Two community groups have filed a lawsuit challenging the powers of a county agency that oversees the zoning and development rules of Wailuku town.

The Wailuku Good Government Coalition and Maui Tomorrow Foundation filed the lawsuit in 2nd Circuit Court on Monday in hopes of stopping the Maui Redevelopment Agency from adopting new zoning laws that the groups fear would alter the town.

“Most people agree that the historic character and charm of Wailuku need to be carefully preserved,” said John Baker, a Wailuku attorney and member of the Wailuku Good Government Coalition. “We are concerned that the changes the MRA is considering will destroy the heart and soul of Wailuku town, undermine truly affordable housing, and allow the already overgrown visitor industry to expand into one of the last refuges for local residents on Maui.”

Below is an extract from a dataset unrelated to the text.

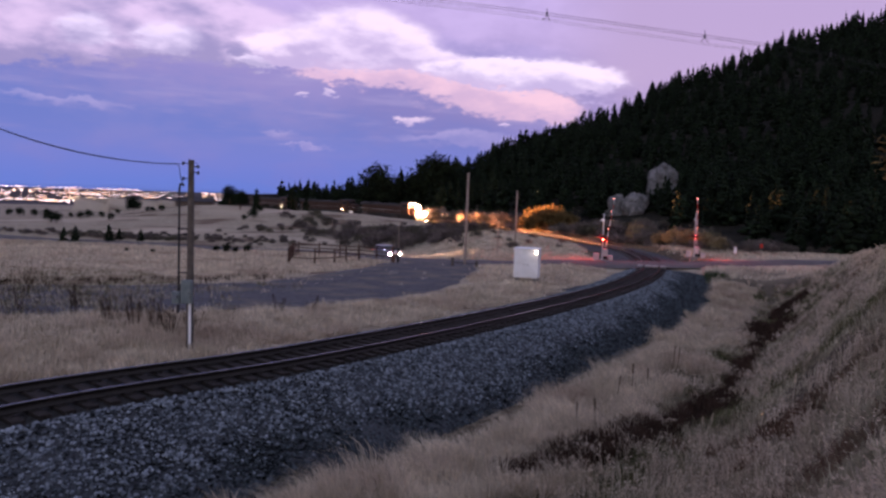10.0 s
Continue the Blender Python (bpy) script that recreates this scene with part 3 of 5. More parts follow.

Late last year, the agency held meetings to consider raising permitted building heights in Wailuku from four to six stories. While the agency had been mulling those and other changes for more than a year, community concern spiked after residents learned of a proposal by local landowners for a six-story, 156-room Hilton Garden Inn near the corner of Market and Main streets.

Many testifiers opposed the changes, saying they didn’t want to see Wailuku become another Honolulu. Others also expressed concern about “a group of unelected planners and developers” making important planning calls. The agency tabled the issue and said a decision likely wouldn’t come until this year.

In a news release Monday, the two groups said that the agency “purports to exist because of the 1949 Urban Renewal Law adopted by the Territorial Legislature, which made it easier for government to redevelop urban areas.” At the time, Maui was governed by a hybrid legislative/executive body called the Board of Supervisors, and the county existed because of statutes adopted by the Territorial Legislature. But after the constitution adopted in 1950 took effect following statehood, each county was allowed to adopt a charter for its own county governance.

Attorney Lance Collins, who is representing the groups along with attorney Bianca Isaki, pointed out that the 1968 Constitution Convention and a 1978 Hawaii Supreme Court ruling helped establish that matters of county government structure were beyond the state’s reach and that any conflicting charter provisions were superior to state statutes.

Collins explained that general state laws — minimum wage and civil service law, for example — take precedence over county laws, but that the county has authority over its own structure and allocation of powers.

That being said, the Maui County Charter requires proposed laws related to planning or land use to go before the planning commissions and then to the council for two readings, said Albert Perez, Maui Tomorrow Foundation’s executive director.

“On the contrary, the MRA provides no such review for proposed planning or land use laws, and its plans are subject to only limited review by the council,” Perez said. “This violates the County Charter and the will of voters.”

Perez said that the groups are asking the court to prevent the agency “from exercising zoning and variance powers that the charter reserves for the County Council and the Board of Variances and Appeals.”

“The MRA does not have the power to take the proposed actions, which would be illegal, and would go against the democratic and home rule spirit of our county government,” said Michael Williams, president of the Maui Tomorrow Foundation.

Maui County spokesman Brian Perry said Monday that the county has “no comment on this pending litigation.”